Verneda G. Rodriguez McLean
January 11, 1918 – March 19, 1982
Class 44-W-6
Planes flown: PT-17, BT-13, AT-6, C-45, UC-78
Assigned bases: Moore Army Air Base (Mission, Tex.)
Verneda G. Rodriguez McLean was an American aviator and served in the Women Airforce Service Pilots (WASP) during World War II. She was one of the first WASP to be buried in Arlington National Cemetery.
Rodriguez McLean was born in a South Chicago colonia on January 11, 1918 to Danish and British Guyanese parents. Rodriguez McLean attended a teacher’s college in Chicago after she graduated high school.

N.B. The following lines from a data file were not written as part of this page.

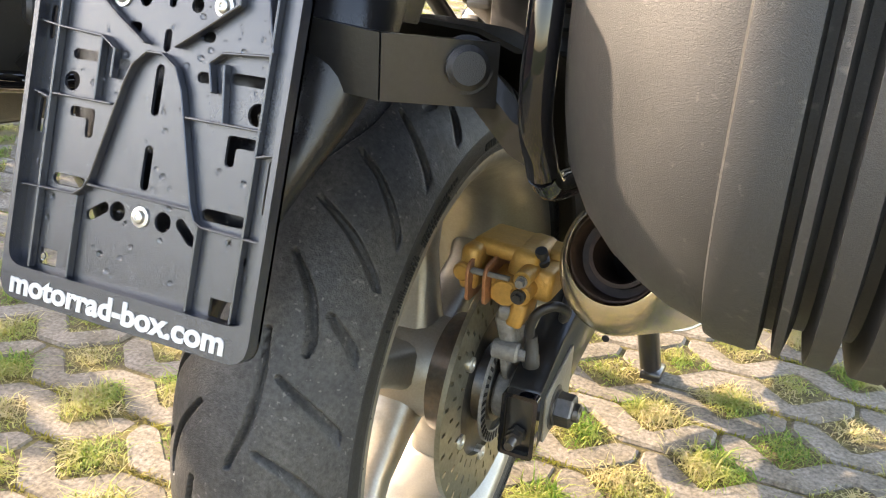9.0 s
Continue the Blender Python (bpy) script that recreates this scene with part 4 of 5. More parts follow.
rod(bm, (.110, -.030, .404), (.127, -.030, .404), .0095, n=20, edge=.002)
prism(bm, rounded([(-.02, .33), (-.03, .36), (-.01, .41), (.05, .41), (.06, .34), (.02, .285)], .01, 3), .112, .119, .002)
part("caliper_bracket", bm, CASTGREY, bike, "grey cast caliper bracket")
for z in (.364, .404):
    bm = bmesh.new()
    lathe(bm, [(0, .0058), (.006, .0058), (.006, .002)], (.132 if z < .38 else .127, -.030, z), (1, 0, 0), n=6)
    part("bracket_bolt", bm, CASTGREY, bike)
bm = bmesh.new()
tube(bm, [(.141, -.026, .372), (.139, -.030, .391), (.145, -.032, .409), (.158, -.026, .417), (.166, -.012, .408), (.160, .002, .394), (.150, .06, .40), (.140, .16, .43), (.130, .30, .48)], .0046, n=10)
part("brake_hose", bm, MATTE, bike, "black rubber brake hose")
bm = bmesh.new()
lathe(bm, [(0, .008), (.010, .008), (.012, .0068), (.022, .0068), (.024, .006), (.032, .0055)], (.142, -.024, .352), (-.05, -.1, 1), n=18)
rod(bm, (.132, -.024, .360), (.142, -.024, .360), .006, n=12)
part("hose_fitting", bm, MATTE, bike)


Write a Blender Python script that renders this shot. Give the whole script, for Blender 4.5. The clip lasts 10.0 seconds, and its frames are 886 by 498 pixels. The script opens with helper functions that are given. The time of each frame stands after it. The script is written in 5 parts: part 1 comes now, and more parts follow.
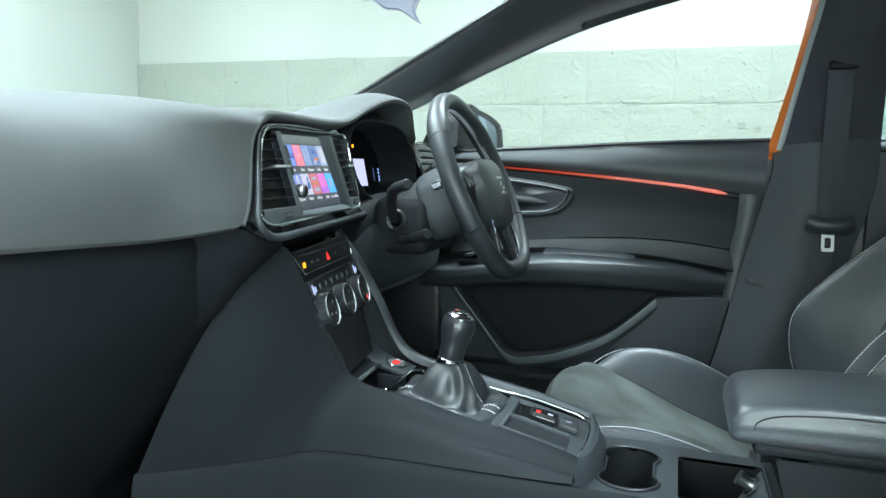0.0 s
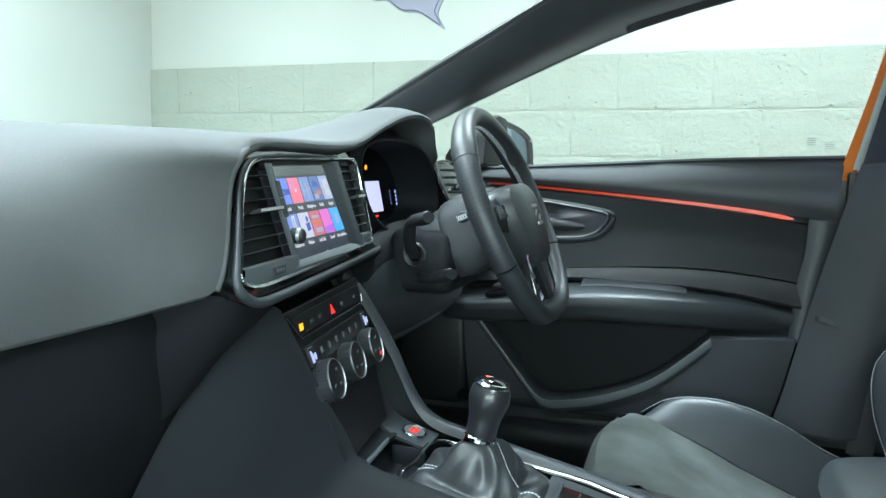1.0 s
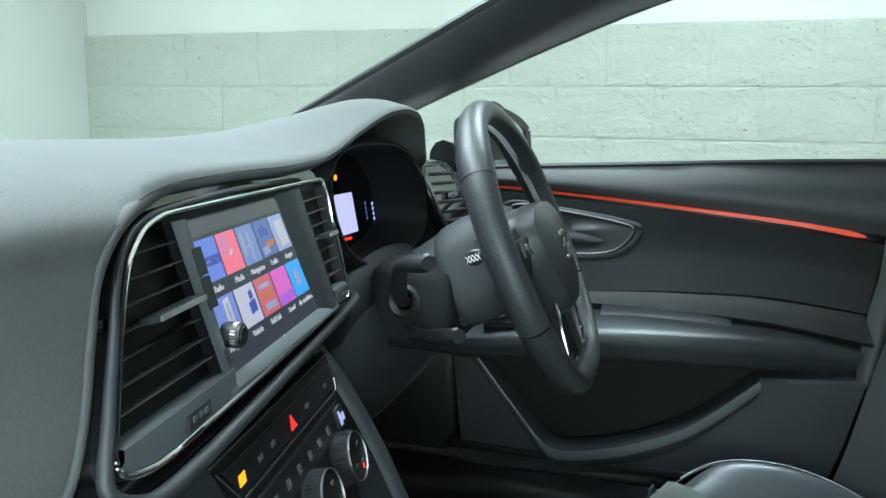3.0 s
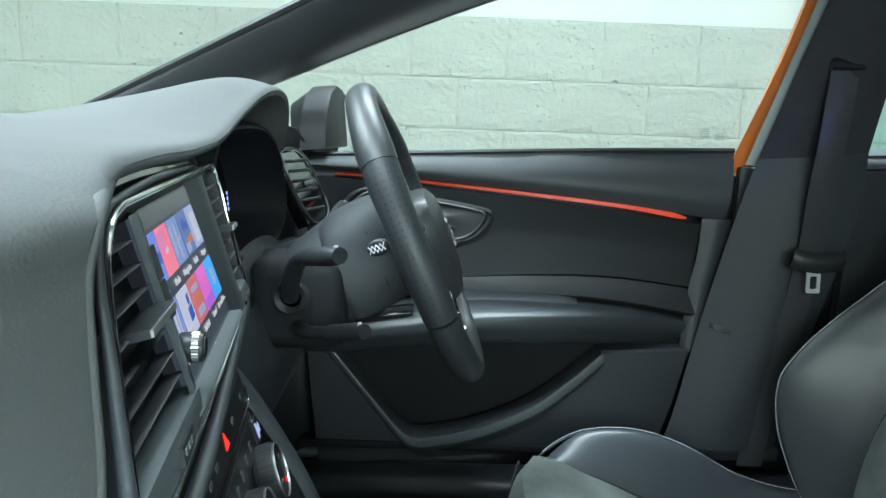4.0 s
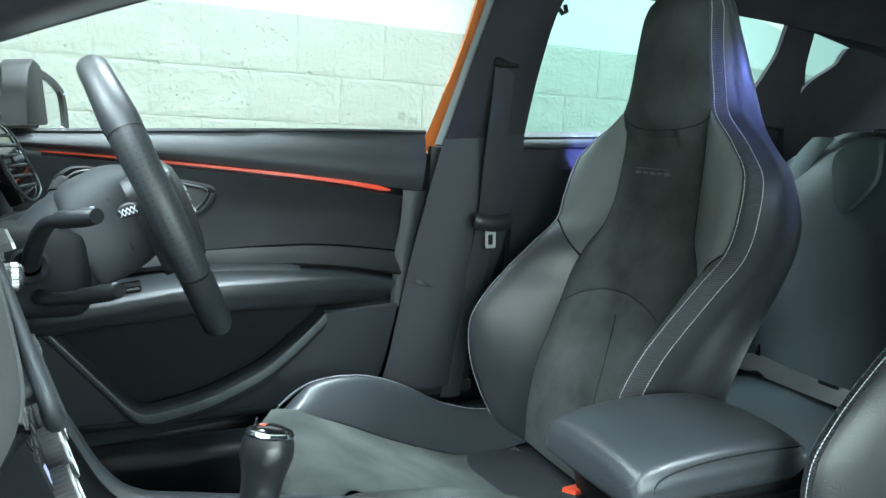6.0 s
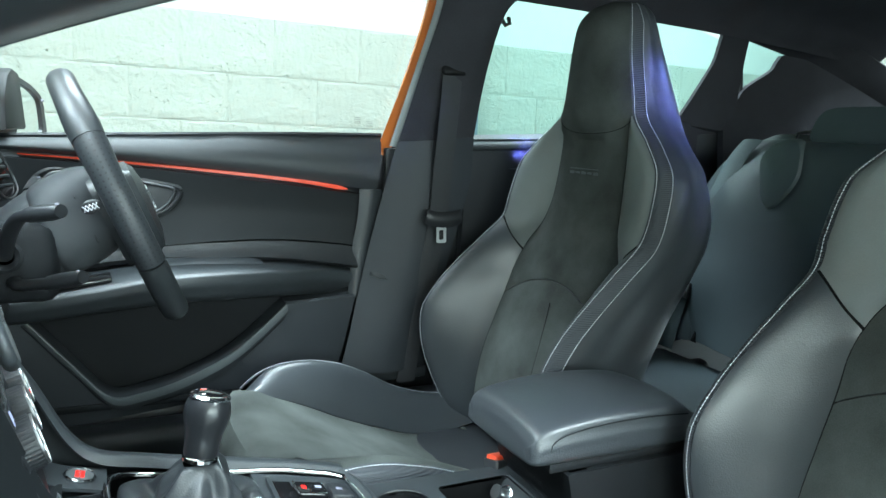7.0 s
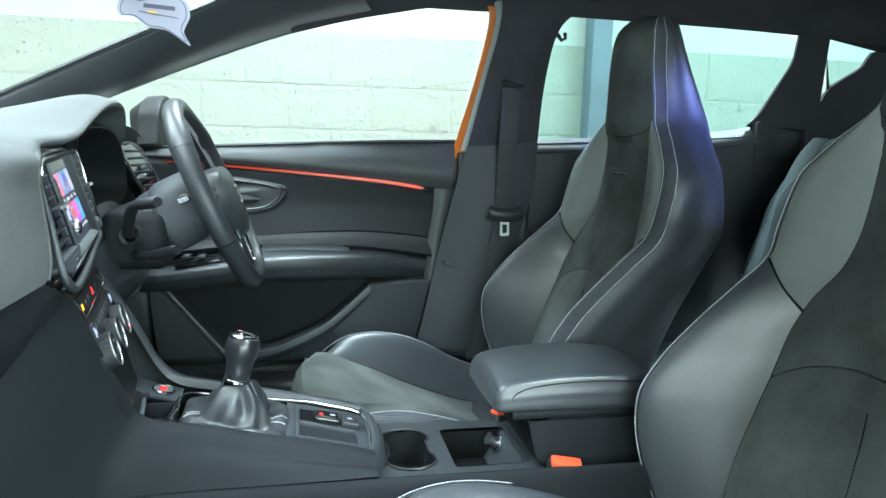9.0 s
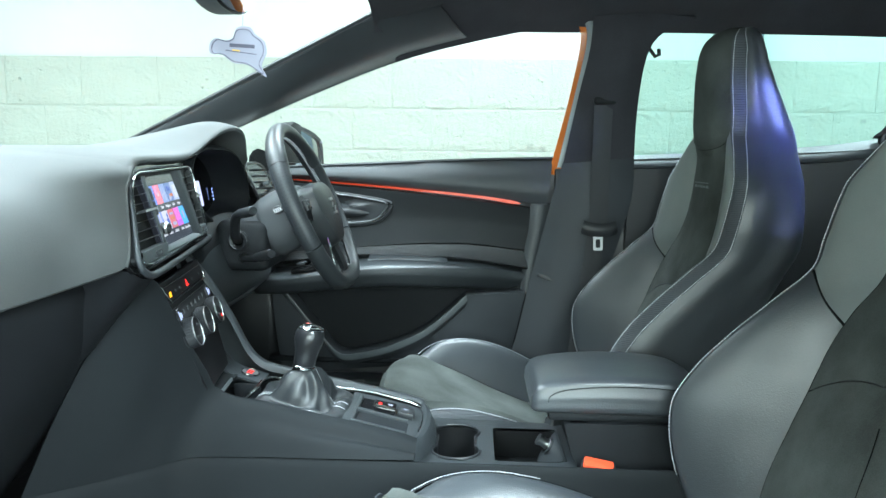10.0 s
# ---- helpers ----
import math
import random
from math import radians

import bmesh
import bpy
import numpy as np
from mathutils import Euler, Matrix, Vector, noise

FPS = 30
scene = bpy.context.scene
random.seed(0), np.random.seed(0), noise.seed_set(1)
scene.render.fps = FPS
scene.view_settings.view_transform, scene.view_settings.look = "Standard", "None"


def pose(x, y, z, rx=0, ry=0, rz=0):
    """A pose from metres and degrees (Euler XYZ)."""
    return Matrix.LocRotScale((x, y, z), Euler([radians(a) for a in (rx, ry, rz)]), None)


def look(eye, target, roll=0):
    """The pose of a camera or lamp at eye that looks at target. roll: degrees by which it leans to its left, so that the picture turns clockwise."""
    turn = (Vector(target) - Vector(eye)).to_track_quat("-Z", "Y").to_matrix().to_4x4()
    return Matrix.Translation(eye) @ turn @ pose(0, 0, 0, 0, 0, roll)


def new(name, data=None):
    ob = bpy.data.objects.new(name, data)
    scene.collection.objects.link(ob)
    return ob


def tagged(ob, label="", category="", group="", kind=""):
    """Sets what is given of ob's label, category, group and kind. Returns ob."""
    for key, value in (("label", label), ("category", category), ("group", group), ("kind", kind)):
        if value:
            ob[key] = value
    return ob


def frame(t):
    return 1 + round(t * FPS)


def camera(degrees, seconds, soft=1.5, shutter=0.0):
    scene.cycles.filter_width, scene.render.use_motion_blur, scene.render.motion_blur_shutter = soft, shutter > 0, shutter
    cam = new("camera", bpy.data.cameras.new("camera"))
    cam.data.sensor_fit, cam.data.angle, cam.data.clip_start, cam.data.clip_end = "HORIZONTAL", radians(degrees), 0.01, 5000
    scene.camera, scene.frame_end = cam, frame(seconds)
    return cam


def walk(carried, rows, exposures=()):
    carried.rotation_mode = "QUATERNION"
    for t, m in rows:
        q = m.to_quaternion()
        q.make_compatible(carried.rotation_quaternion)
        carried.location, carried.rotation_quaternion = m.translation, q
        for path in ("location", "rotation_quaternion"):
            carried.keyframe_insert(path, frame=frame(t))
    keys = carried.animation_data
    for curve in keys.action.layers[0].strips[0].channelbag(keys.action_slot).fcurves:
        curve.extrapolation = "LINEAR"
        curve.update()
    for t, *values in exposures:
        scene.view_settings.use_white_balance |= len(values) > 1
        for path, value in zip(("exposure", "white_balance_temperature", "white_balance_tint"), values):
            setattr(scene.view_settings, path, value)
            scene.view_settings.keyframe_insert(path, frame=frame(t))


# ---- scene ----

Rodriguez McLean began flying in the summer of 1943. Prior to joining the Women Airforce Service Pilots (WASP) in 1944, she worked as a meteorologist at the Chicago Municipal Airport. She graduated in WASP class 44-W-6. She was assigned to Moore Field in Mission, Texas after her WASP graduation where she worked towing flight targets. After the WASP was disbanded in December of 1944, she went back to Chicago where she again worked in the weather service for some time. Later, she was hired to do data analysis on aircraft accidents at Langley. It was at Langley where she met and later married her husband, Edward Ridley McLean, who had also been a pilot in WWII. She traveled the world with her husband and became a proficient Oriental brush painting artist, showing her work in the United States. In the 1970s, she worked to fight for veterans’ rights for former WASP pilots.